Mais un élève de 11 ans n’est pas censé comprendre qu’avant le pouvoir du souverain et les œuvres d’art, il y a toujours le travail du « petit » peuple et les richesses qu’il dégage.

Pas de paysans au programme

Chose curieuse : alors que dans l’histoire des hommes, le travail de la terre est, jusqu’à une époque récente, la source principale -quand ce n’est pas quasi-unique- de l’accumulation des richesses, les paysans sont totalement ignorés des programmes scolaires. Jugés peu dignes, sans doute, de compter au nombre des « acteurs de l’Histoire », titre que les auteurs des programmes réservent sans l’ombre d’une hésitation aux « grands personnages », comprenez les chefs politiques et militaires.

Durant toute leur scolarité en collège, les élèves n’auront droit qu’à une fugitive apparition du monde rural, en classe de 5e, dans le cadre de la seigneurie féodale.

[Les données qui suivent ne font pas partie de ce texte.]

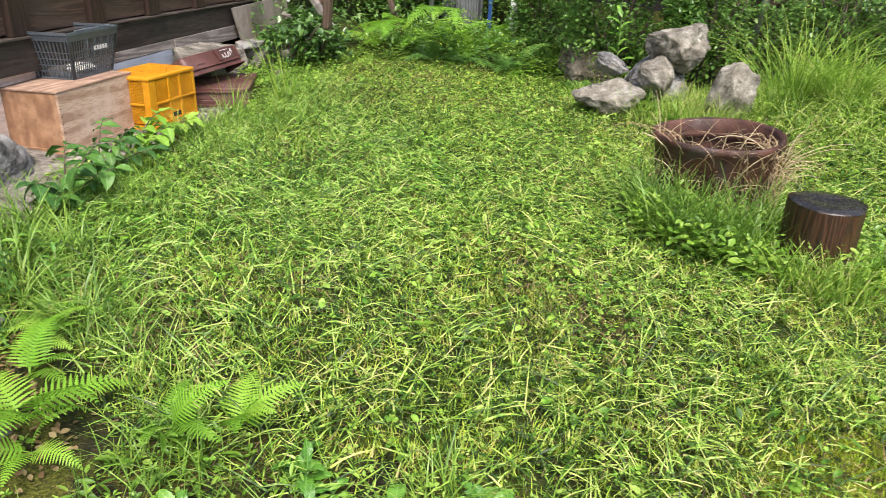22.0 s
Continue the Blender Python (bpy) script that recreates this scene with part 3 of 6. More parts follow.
def build_lawn():
    clover_back = lambda x, y: step((y - 4.6) / 1.8) * step((0.5 - x) / 1.4)
    # standing stubble
    x, y = scatter(600000, -3.7, 3.0, 2.0, 8.3, lambda x, y: in_lawn(x, y) * (1 - 0.8 * scuffed(x, y)) * (0.35 + 0.65 * wobble(x, y, 5.0, 1.0)) * (0.35 + 0.65 * wobble(x, y, 23.0, 6.0)) * (1 - 0.5 * bare_back(x, y)) * (1 - 0.55 * mossy(x, y)) * (1 - 0.35 * clover_back(x, y)))
    n = len(x)
    v1 = ribbons(x, y, RNG.uniform(0.025, 0.085, n) * (0.5 + 0.9 * wobble(x, y, 31.0, 3.0)), RNG.uniform(0.003, 0.0066, n), RNG.uniform(0.3, 1.4, n), RNG.uniform(0.2, 1.2, n), RNG.uniform(0, 6.283, n), segs=1)
    tagged(new("lawn_grass", np_mesh("lawn_grass", *v1, GRASS)), "short bright green mown grass", "grass", kind="stuff")
    # cut blades that lie about in swathes, mostly across the yard
    x, y = scatter(270000, -3.7, 3.0, 2.0, 8.2, lambda x, y: in_lawn(x, y) * (1 - 0.75 * scuffed(x, y)) * (0.25 + 0.75 * wobble(x, y, 3.3, 4.0) ** 1.3) * (0.35 + 0.65 * wobble(x, y, 15.0, 8.0)) * (1 - 0.72 * clover_back(x, y)) * (1 - 0.7 * bare_back(x, y)) * (1 - 0.6 * mossy(x, y)))
    n = len(x)
    turn = np.where(RNG.uniform(0, 1, n) < 0.5, RNG.uniform(0, 6.283, n), RNG.integers(0, 2, n) * 3.1416 + 3.0 * (wobble(x, y, 4.4, 2.0) - 0.5) + RNG.normal(0, 0.7, n))
    long = RNG.uniform(0, 1, n) ** 3.2
    v2 = ribbons(x, y, 0.025 + 0.045 * RNG.uniform(0, 1, n) + 0.16 * long, RNG.uniform(0.0022, 0.0044, n) + 0.0035 * RNG.uniform(0, 1, n) ** 3, RNG.uniform(0.85, 1.45, n), RNG.uniform(-0.1, 1.1, n), turn, segs=3, lift=RNG.uniform(0.008, 0.055, n))
    tagged(new("grass_clippings", np_mesh("grass_clippings", *v2, CUT)), "pale cut grass blades lying in swathes", "grass", kind="stuff")
    # brown thatch and dry bits
    x, y = scatter(90000, -3.6, 2.9, 2.0, 8.2, lambda x, y: np.maximum(in_lawn(x, y), 0.9 * bare_back(x, y)) * (0.06 + 0.94 * wobble(x, y, 4.0, 12.0) ** 2.8))
    n = len(x)
    v4 = ribbons(x, y, RNG.uniform(0.02, 0.07, n), RNG.uniform(0.002, 0.0048, n), RNG.uniform(0.6, 1.5, n), RNG.uniform(-0.05, 0.3, n), RNG.uniform(0, 6.283, n), segs=1, lift=RNG.uniform(0.008, 0.04, n))
    tagged(new("thatch", np_mesh("thatch", *v4, THATCH)), "brown dry thatch between the grass blades", "grass", kind="stuff")
    # small broad leaves in the turf
    x, y = scatter(230000, -3.9, 3.0, 1.9, 8.5, lambda x, y: np.maximum(in_lawn(x, y), 0.8 * bare_back(x, y)) * (0.16 + 0.84 * wobble(x, y, 2.1, 7.0) ** 1.3) * (1 - 0.3 * bare_back(x, y)) * (1 - 0.8 * mossy(x, y)) * (0.32 + 0.68 * step((y - 3.0) / 2.0)) * (0.3 + 0.7 * wobble(x, y, 9.0, 3.0)) * (1 - 0.9 * bare_back(x, y) * step((wobble(x, y, 6.0, 9.0) - 0.5) / 0.12)))
    n = len(x)
    pos = np.stack([x, y, land(x, y) + RNG.uniform(0.012, 0.065, n)], 1)
    k = n // 2
    sets = [leaf_cloud(pos[k:], 0.012 + 0.038 * RNG.uniform(0, 1, n - k) ** 1.9, RNG.uniform(0, 6.283, n - k), RNG.normal(0.15, 0.45, n - k), LEAF6)]
    c, turn, size = pos[:k], RNG.uniform(0, 6.283, k), RNG.uniform(0.008, 0.018, k)
    tip = RNG.normal(0.1, 0.3, k)
    for q in range(3):
        a = turn + q * 2.094
        off = np.stack([np.cos(a), np.sin(a), 0 * a], 1) * (size * 0.45)[:, None]
        sets.append(leaf_cloud(c + off, size, a, tip, ROUND, sideways=RNG.uniform(-0.3, 0.3, k)))
    v3 = joined(sets)
    tagged(new("lawn_clover", np_mesh("lawn_clover", *v3, CLOVER)), "small green leaves of clover and ivy in the turf", "ground cover", kind="stuff")


def build_moss():
    x, y = scatter(130000, -1.1, 2.1, 1.2, 3.4, lambda x, y: mossy(x, y) * wobble(x, y, 11.0, 5.0) ** 0.7)
    n = len(x)
    v = ribbons(x, y, RNG.uniform(0.008, 0.022, n), RNG.uniform(0.003, 0.007, n), RNG.uniform(0, 0.9, n), RNG.uniform(0, 0.8, n), RNG.uniform(0, 6.283, n), segs=1)
    tagged(new("moss", np_mesh("moss", *v, MOSS)), "yellow-green cushion moss on damp soil", "moss", kind="stuff")


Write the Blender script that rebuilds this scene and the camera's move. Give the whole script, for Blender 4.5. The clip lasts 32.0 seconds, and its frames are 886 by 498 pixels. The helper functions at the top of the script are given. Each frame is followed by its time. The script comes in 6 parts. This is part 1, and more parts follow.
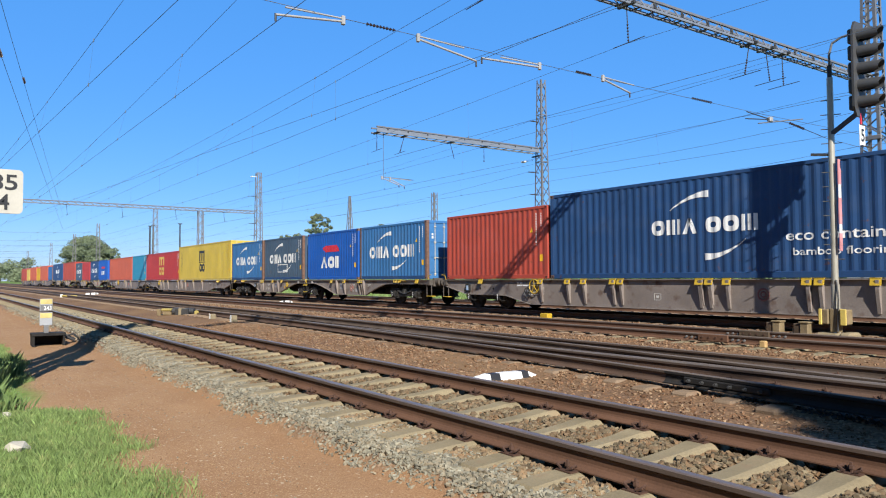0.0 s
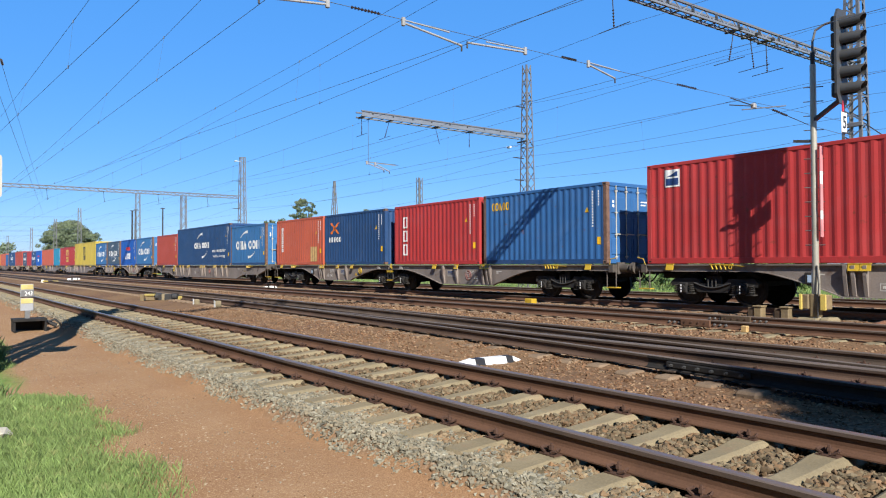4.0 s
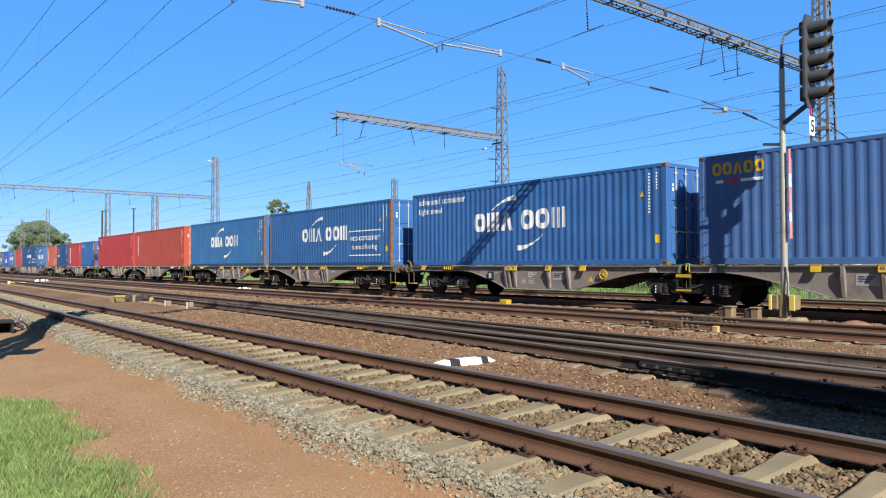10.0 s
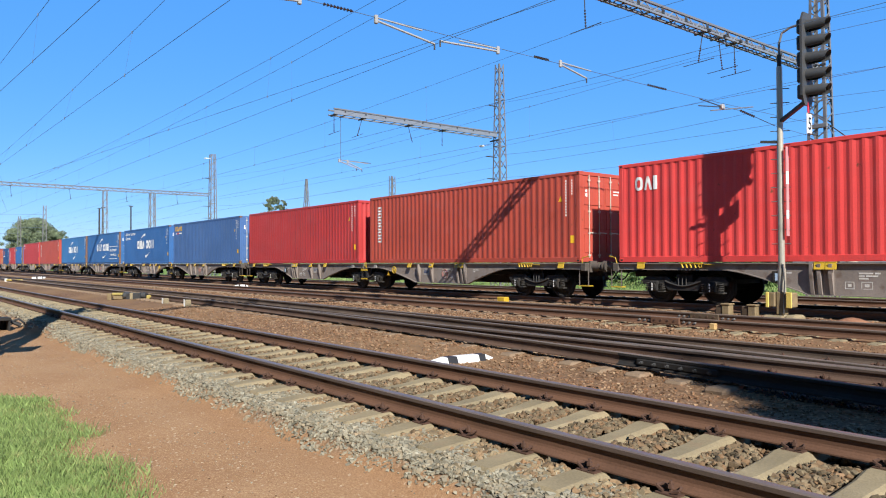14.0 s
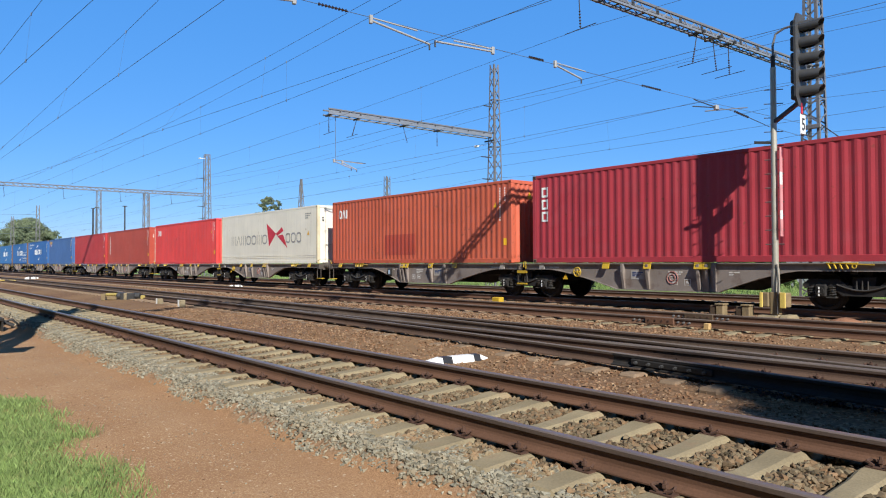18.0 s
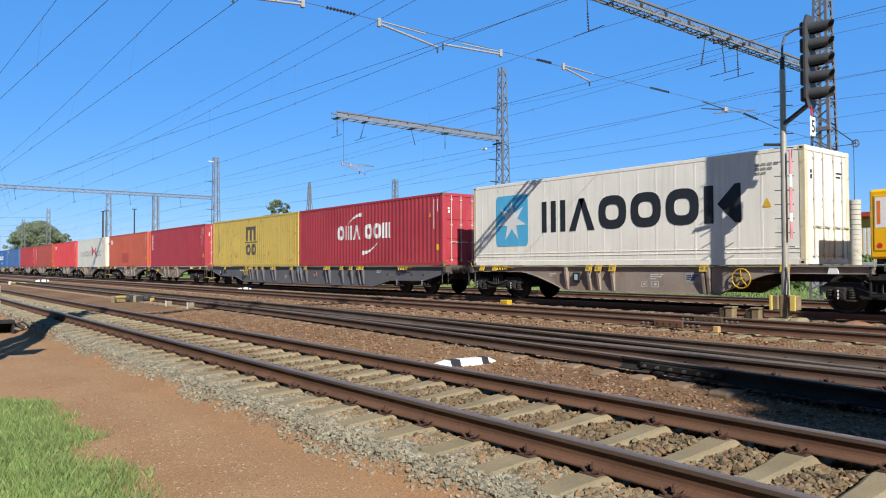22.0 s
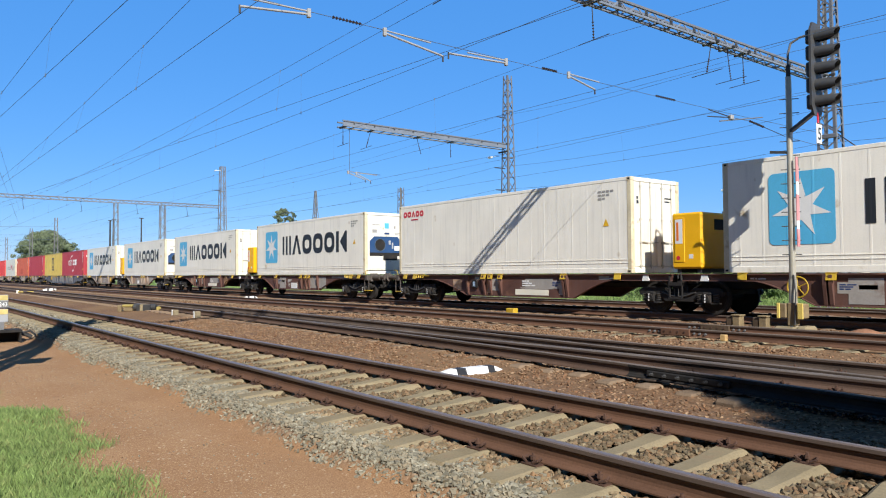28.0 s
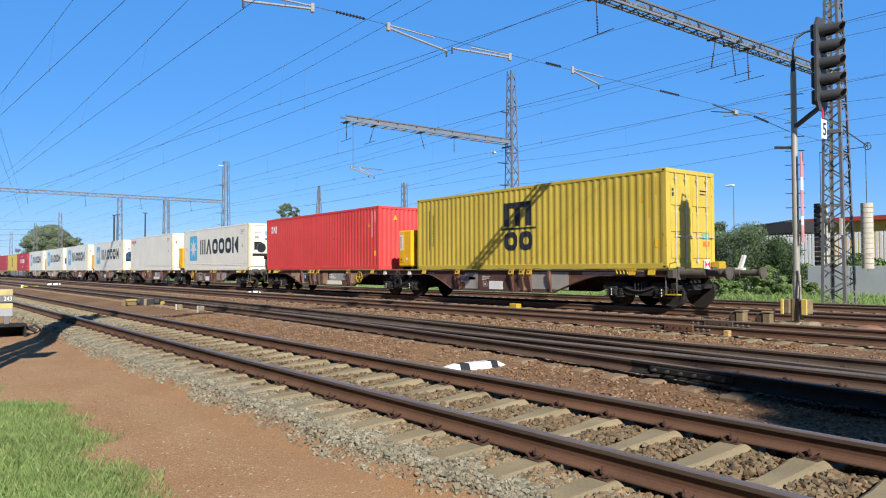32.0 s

Simple négligence ou choix idéologique ? On penchera plus volontiers pour la seconde hypothèse si l’on veut bien considérer que les travailleurs manuels sont totalement absents des programmes, comme si l’on voulait les faire disparaître de la mémoire collective. Les « ouvriers et ouvrières de la Belle Époque » sont rapidement mentionnés en classe de 4e, parce qu’il est effectivement difficile de faire autrement, mais c’est tout.

Si les travailleurs se font discrets au point d’en être invisibles, il n’en va pas de même pour l’entreprise qui fait une entrée remarquée dans les programmes : parmi les capacités demandées aux élèves de 3e -âgés de 14 ans-, il est demandé de « décrire et expliquer l’évolution des formes de production, de la dimension familiale à la firme multinationale ».

Les élèves de 5e, quant à eux, doivent se glisser dans la peau d’une « famille de banquiers ou de marchands ». On peut se demander si la volonté de gommer toute dimension sociologique des programmes de SES, en lycée, n’est pas déjà à l’œuvre avec les programmes d’histoire de collège et si, comme on a pu l’écrire, « le chômage disparaît du programme de SES », l’histoire des travailleurs ne connaît pas le même sort.

Les « grands hommes » valent mieux que le petit peuple

Les nouveaux programmes de collège -applicables depuis la rentrée 2009- font la part belle à l’Histoire étroitement politique : les régimes politiques de la France jusqu’en 1914 ou tout au long du XXe siècle, à décliner impérativement comme une longue litanie, occupent une place extravagante dans le cursus des élèves, sans qu’on se préoccupe sérieusement de ce qu’ils en maîtriseront.

Le socle commun de compétences et de connaissances, joint à la loi d’orientation de 2006, insiste pourtant sur « la volonté de donner du sens à la culture scolaire fondamentale, en se plaçant du point de vue de l’élève ».